__Work instructions__. State how many lines of the listing below include the word "that". Give only the number.

::: Source data :::

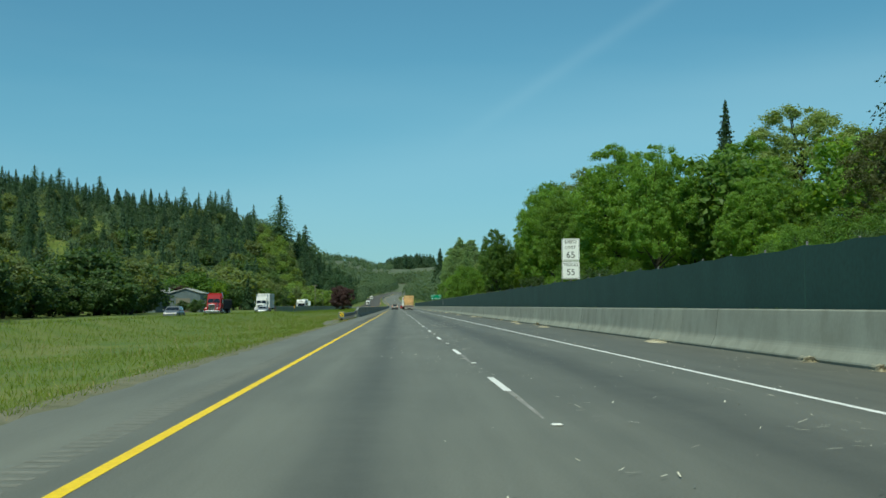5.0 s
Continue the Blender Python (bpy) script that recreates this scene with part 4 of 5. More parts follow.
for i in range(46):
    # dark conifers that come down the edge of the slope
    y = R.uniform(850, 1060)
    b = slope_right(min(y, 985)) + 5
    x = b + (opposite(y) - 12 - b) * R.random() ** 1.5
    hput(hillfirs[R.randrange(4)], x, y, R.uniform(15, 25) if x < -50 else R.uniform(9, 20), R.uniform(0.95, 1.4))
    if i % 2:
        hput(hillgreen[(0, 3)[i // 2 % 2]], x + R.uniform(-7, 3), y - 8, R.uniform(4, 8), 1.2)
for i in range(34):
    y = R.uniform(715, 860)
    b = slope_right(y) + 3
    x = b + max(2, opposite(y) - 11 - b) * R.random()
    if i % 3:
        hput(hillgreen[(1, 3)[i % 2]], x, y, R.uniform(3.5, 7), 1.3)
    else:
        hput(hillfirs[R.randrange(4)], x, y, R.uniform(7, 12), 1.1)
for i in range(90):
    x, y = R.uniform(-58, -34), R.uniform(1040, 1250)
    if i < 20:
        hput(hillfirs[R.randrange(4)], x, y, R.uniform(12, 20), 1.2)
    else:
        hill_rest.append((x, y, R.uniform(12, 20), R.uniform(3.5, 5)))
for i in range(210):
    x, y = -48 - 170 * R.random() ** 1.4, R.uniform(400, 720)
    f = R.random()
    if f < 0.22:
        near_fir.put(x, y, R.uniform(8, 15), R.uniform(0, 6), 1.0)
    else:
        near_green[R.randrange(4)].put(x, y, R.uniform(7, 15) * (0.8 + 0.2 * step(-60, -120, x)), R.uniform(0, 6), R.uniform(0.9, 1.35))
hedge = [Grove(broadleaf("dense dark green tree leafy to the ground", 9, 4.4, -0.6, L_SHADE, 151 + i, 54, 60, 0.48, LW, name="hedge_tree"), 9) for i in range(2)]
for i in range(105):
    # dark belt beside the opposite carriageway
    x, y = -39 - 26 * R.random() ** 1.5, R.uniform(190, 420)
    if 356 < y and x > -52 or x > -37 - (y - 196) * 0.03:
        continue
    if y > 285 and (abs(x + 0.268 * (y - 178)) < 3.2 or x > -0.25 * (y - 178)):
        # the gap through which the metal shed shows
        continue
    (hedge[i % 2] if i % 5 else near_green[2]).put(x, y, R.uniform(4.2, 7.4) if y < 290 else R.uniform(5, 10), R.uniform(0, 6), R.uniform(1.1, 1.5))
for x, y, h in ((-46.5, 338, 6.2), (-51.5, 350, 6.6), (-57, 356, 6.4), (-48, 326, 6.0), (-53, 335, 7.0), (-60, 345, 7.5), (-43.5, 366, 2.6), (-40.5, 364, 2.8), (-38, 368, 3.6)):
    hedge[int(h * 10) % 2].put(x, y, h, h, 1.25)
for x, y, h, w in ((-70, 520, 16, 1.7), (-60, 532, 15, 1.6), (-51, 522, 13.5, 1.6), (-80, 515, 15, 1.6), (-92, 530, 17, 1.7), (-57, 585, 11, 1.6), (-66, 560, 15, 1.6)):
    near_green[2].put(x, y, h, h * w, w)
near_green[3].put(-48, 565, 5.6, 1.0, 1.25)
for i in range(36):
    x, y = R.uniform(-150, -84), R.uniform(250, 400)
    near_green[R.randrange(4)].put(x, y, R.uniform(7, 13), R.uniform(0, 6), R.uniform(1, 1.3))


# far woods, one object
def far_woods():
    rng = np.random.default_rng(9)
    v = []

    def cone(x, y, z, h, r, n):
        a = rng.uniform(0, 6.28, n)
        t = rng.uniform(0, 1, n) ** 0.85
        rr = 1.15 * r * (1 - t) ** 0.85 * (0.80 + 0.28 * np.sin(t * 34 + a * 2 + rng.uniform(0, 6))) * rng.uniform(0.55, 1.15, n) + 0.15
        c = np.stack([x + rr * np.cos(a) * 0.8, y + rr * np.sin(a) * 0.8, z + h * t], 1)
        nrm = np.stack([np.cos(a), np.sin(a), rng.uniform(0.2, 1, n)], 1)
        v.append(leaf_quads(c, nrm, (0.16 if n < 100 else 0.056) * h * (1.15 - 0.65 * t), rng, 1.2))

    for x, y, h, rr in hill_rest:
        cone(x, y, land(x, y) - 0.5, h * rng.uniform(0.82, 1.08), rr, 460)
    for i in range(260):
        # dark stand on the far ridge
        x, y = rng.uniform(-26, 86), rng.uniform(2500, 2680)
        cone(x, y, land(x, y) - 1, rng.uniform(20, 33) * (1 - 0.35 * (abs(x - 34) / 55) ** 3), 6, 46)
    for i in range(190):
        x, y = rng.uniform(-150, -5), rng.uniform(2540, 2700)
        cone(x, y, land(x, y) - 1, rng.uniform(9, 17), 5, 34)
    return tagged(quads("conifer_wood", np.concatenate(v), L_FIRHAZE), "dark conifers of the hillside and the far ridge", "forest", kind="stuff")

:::

__Response__. 2